How to evaluate whether a platform is lawful and safe
When assessing a platform, look for the following signals:
- Licensing information and a clear legal opinion covering the operator’s products;
- Independent audits of randomness or skill mechanics where applicable;
- Transparent user agreements and a published dispute-resolution pathway;
- Visible compliance controls: KYC prompts, withdrawal proofs, and anti-fraud messaging.
Operators that hide basic company information, lack contact channels or refuse to disclose dispute procedures are higher risk for both players and partners.

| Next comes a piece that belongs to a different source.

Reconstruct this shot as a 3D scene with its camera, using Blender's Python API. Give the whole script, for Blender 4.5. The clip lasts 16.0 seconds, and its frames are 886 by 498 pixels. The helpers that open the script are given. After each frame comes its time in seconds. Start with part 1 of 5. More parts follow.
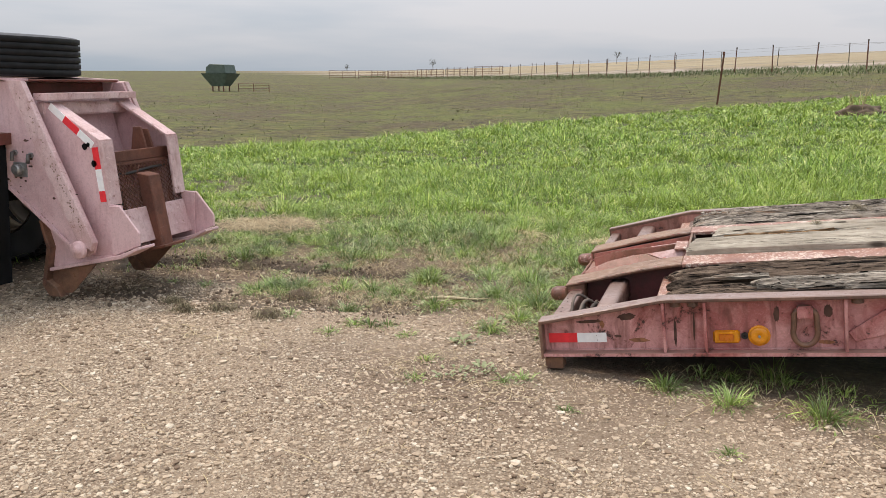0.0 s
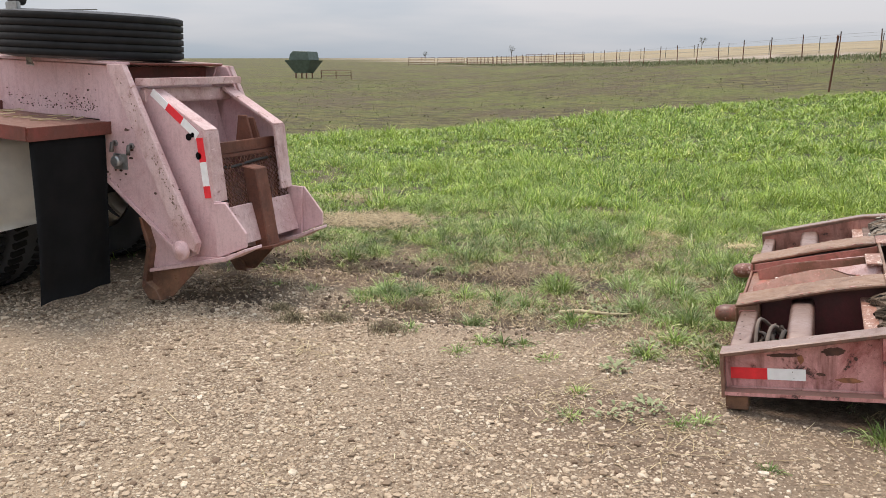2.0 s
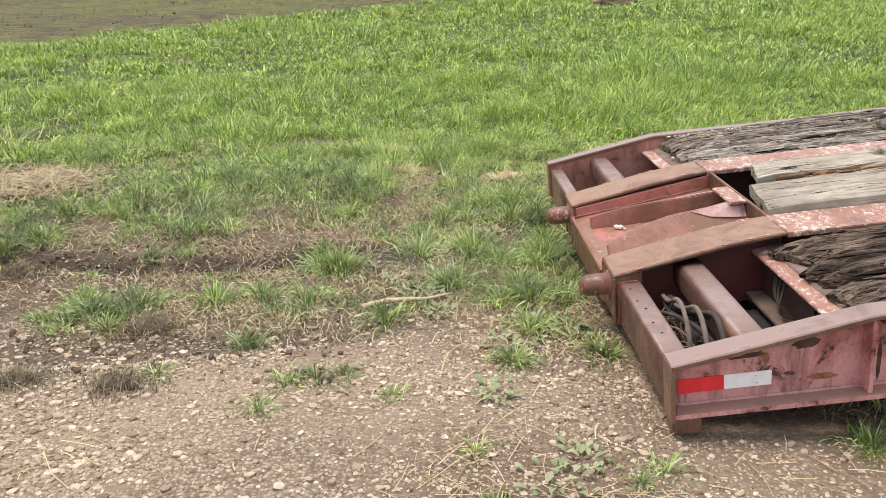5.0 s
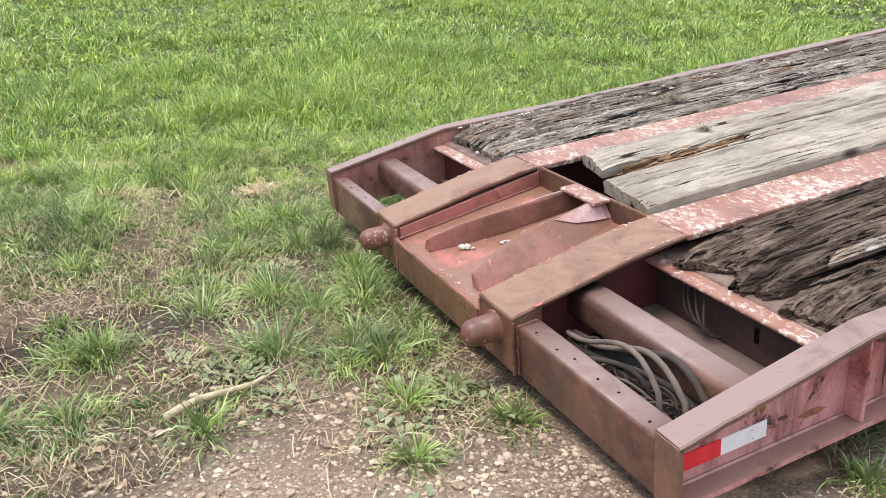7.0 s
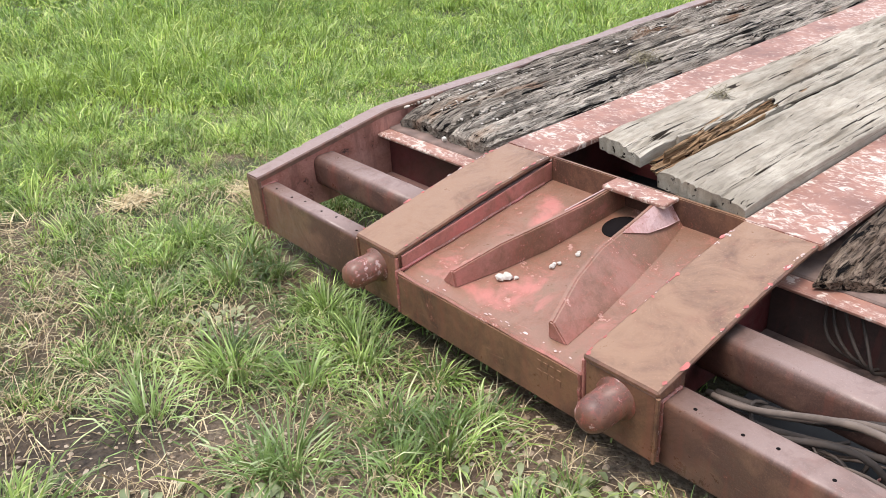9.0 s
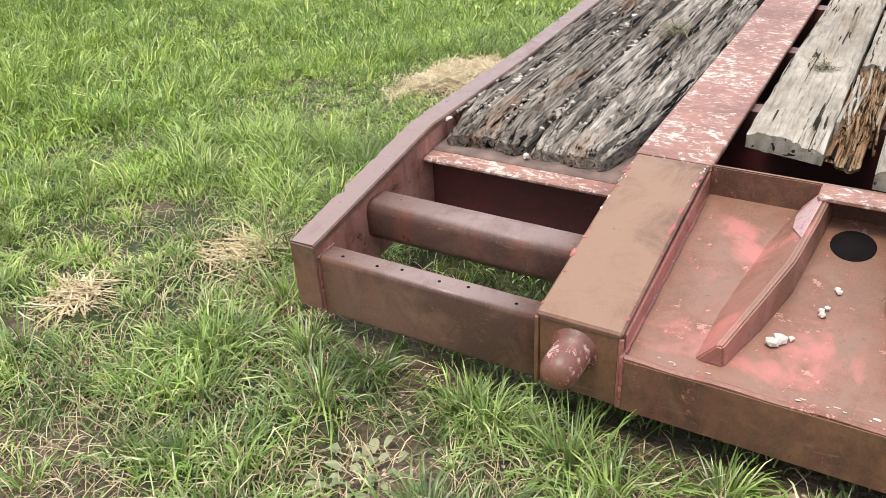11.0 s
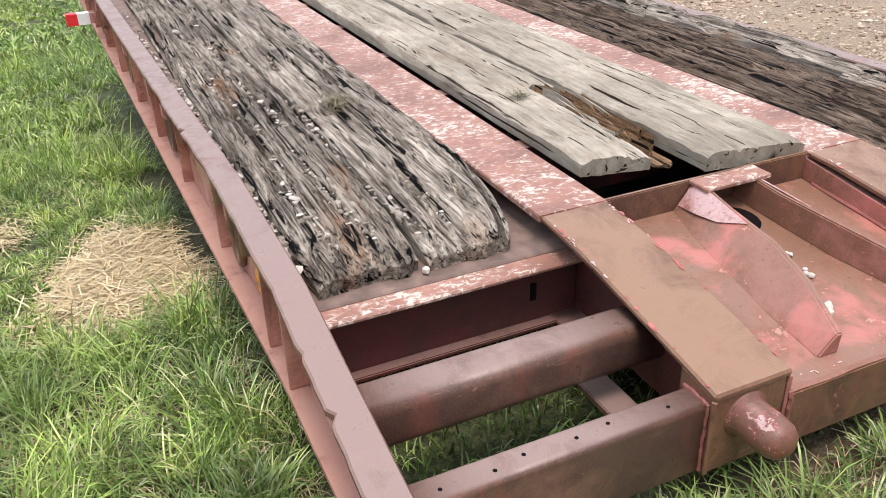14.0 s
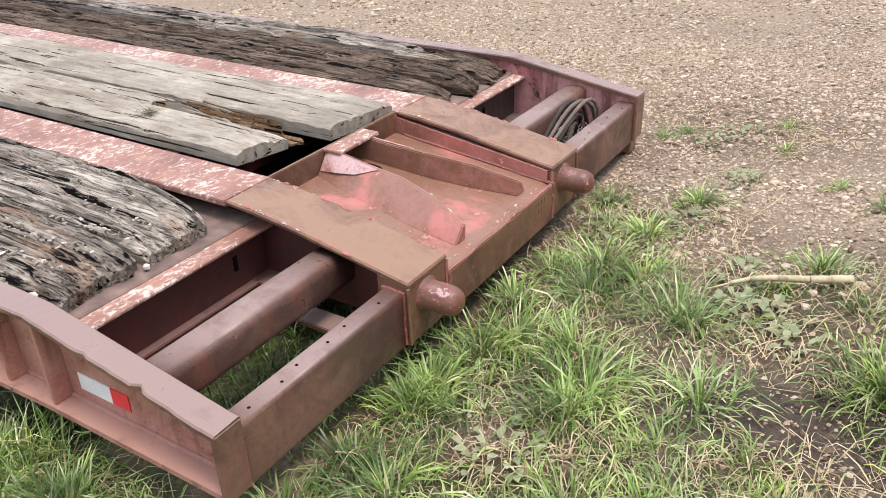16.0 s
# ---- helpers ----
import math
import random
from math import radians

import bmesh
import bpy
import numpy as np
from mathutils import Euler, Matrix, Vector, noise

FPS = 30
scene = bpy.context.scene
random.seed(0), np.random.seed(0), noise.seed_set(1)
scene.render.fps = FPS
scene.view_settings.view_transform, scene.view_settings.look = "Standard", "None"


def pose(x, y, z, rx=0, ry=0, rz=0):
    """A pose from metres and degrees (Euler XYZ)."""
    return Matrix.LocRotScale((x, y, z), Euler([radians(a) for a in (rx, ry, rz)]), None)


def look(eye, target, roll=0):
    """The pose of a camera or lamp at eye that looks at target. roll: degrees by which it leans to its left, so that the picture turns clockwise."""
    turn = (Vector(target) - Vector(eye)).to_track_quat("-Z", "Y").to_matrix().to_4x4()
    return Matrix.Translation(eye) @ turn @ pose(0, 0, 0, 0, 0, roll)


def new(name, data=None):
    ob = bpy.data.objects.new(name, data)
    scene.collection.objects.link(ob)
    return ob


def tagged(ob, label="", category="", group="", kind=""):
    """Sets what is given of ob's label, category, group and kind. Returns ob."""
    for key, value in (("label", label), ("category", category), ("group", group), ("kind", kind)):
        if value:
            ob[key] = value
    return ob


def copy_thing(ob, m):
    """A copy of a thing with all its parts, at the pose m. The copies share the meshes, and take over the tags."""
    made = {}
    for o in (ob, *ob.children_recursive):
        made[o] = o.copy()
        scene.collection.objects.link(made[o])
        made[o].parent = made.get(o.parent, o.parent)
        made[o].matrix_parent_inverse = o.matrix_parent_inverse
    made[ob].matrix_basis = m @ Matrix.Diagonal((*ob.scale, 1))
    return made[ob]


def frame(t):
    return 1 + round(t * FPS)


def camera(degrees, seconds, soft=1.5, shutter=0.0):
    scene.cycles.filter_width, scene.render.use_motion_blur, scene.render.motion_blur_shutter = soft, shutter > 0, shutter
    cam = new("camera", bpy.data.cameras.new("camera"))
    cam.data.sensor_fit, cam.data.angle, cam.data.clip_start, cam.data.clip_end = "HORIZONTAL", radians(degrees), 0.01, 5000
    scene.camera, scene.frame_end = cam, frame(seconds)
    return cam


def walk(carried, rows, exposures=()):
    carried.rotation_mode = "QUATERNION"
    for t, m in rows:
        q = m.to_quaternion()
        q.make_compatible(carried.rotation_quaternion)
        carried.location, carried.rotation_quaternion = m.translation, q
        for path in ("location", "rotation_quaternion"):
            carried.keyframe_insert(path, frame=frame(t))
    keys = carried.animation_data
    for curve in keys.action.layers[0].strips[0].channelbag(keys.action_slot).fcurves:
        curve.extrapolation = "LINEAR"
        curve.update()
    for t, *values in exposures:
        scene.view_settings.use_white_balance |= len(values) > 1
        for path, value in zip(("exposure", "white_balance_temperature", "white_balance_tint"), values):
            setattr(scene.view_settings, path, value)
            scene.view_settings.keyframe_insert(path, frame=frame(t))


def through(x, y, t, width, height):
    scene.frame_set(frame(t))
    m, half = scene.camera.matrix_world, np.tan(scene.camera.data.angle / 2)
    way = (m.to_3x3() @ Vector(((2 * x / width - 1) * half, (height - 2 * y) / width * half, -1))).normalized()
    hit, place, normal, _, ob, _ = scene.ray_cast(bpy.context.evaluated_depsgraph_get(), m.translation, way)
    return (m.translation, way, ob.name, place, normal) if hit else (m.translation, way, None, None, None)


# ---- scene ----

Conclusion — a practical, cautious path forward
The Public Gambling Act still frames how lawmakers and enforcers view wagering, but its application has evolved through judicial interpretation, state-by-state regulation and the pressures of technological change. For players: learn local rules, choose reputable platforms and treat gaming as entertainment. For operators: invest in legal and compliance infrastructure, design products that align with defensible legal positions, and engage regulators proactively.
Thoughtful reform that clarifies skill-versus-chance tests, standardizes consumer protections and recognizes the realities of online interaction would reduce uncertainty and create safer markets for everyone. Until then, a combination of legal caution, operational transparency and consumer education is the best way to navigate the landscape shaped by this historic statute.